I’ve been diligently working on a back to school guide with eco-friendly options for school supplies, but haven’t quite finished it. While I’ve been working on it, the Center for Health, Environment and Justice (CHEJ) beat me to it. The CHEJ has released the first even back-to-school guide for PVC-free school supplies. You can download the PVC-free school supply guide from CHEJ’s website. You can sign up for the PVC Free Action Network to give updates, or skip it and just download the guide.
Why PVC free? Polyvinyl chloride plastic, also known as PVC or vinyl, is definitely not environmental friendly from manufacture to disposal.
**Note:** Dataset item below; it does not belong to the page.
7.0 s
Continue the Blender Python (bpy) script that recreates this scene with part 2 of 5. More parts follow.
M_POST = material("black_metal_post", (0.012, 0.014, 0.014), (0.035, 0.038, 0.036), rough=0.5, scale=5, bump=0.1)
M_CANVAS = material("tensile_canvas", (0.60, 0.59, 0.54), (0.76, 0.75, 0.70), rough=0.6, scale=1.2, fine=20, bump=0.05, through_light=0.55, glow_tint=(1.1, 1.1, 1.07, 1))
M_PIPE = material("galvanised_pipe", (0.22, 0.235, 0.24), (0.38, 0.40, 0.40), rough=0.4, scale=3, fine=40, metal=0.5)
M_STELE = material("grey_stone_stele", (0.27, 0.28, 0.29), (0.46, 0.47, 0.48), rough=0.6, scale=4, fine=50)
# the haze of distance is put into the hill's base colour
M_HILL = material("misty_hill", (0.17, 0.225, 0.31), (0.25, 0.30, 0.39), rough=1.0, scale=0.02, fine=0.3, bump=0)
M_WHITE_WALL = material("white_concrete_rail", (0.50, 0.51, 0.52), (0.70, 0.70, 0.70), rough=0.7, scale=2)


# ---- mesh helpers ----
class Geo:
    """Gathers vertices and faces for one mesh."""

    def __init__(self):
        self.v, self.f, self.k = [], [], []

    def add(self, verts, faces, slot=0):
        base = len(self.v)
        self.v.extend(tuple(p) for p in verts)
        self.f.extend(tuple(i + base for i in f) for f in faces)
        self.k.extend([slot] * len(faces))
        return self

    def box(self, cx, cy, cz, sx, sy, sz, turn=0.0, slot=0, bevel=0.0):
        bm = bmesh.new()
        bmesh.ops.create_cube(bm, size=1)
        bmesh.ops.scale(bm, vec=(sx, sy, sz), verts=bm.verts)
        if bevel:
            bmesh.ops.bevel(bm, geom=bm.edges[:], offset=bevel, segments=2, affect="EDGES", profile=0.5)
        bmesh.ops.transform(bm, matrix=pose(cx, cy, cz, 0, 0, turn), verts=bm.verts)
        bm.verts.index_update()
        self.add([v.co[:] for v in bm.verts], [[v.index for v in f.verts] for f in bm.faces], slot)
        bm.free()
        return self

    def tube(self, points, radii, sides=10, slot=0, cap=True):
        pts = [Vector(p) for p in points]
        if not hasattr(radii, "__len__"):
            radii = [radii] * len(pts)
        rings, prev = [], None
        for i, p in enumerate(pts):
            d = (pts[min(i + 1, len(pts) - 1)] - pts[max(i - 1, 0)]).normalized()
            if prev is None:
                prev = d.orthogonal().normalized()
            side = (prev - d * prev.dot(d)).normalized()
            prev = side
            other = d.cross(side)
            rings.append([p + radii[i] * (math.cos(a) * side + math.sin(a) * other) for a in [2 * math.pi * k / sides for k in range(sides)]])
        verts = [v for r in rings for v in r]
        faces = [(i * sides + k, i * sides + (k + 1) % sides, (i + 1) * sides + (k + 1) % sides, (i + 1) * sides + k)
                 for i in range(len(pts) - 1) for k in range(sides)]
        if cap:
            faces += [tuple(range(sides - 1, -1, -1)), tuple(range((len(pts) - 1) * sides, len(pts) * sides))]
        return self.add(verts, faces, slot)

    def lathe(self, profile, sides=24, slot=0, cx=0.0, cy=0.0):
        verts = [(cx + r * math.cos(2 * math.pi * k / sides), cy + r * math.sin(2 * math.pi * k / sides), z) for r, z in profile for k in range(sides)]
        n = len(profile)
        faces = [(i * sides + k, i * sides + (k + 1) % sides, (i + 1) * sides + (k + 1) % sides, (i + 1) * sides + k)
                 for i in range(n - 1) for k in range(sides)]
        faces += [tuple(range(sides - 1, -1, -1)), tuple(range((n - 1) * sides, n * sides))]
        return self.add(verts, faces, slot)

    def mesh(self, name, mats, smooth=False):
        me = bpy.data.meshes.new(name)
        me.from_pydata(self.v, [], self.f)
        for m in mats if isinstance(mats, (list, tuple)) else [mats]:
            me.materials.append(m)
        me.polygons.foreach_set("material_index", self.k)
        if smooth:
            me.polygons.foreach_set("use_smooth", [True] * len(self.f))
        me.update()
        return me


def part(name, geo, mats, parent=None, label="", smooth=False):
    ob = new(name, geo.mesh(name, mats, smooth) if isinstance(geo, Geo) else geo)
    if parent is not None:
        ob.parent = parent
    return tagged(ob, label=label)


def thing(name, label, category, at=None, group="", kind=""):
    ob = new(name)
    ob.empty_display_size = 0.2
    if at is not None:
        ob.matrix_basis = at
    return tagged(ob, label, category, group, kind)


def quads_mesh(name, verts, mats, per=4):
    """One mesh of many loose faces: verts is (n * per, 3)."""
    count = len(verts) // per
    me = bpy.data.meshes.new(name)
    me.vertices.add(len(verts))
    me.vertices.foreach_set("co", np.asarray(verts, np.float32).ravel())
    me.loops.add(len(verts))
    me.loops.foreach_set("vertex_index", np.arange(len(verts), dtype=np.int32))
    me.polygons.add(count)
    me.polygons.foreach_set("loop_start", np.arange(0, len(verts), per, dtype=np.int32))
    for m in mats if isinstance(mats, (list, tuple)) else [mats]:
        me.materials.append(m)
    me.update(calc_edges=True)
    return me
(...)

In fact, it has been called the poison plastic by many environmental advocates.
But just using PVC products can expose you to potentially harmful chemicals. To make PVC soft and flexible, phthalates are added to it. Phthalates are endocrine disruptors, and you can be exposed to phthalates from PVC, since phthalates off gas and also migrate, especially when PVC items are mouthed.
PVC also must be stabilized and frequently the stabilizer is a lead salt, or cadmium or organotin. Lead particularly can migrate out of the plastic polymer and be picked up by your child. For the past several years, there have been concerns because of lead being detected in vinyl lined lunchboxes. I’ve recently tested several vinyl lunchboxes with a Niton XRF Analzer, and have only found lead in a Disney Tinkerbell lunch box in the paint used to make up Tinkerbell herself. The levels were around 800 ppm.
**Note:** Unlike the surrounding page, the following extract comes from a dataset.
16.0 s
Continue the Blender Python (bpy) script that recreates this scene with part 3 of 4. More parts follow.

So, you might want to go PVC free. The CHEJ guide is great. For lunchboxes, several options are given. But, for young kids, the ones at Crocodile Creek, featuring barnyard animals, trucks and cars might be the best bet. My daughter has the pink horse lunch tote. Trust me, if you have a horse-crazy girl, the horse lunchbox at Crocodile Creek is great. It is free of PVC, phthalates and lead.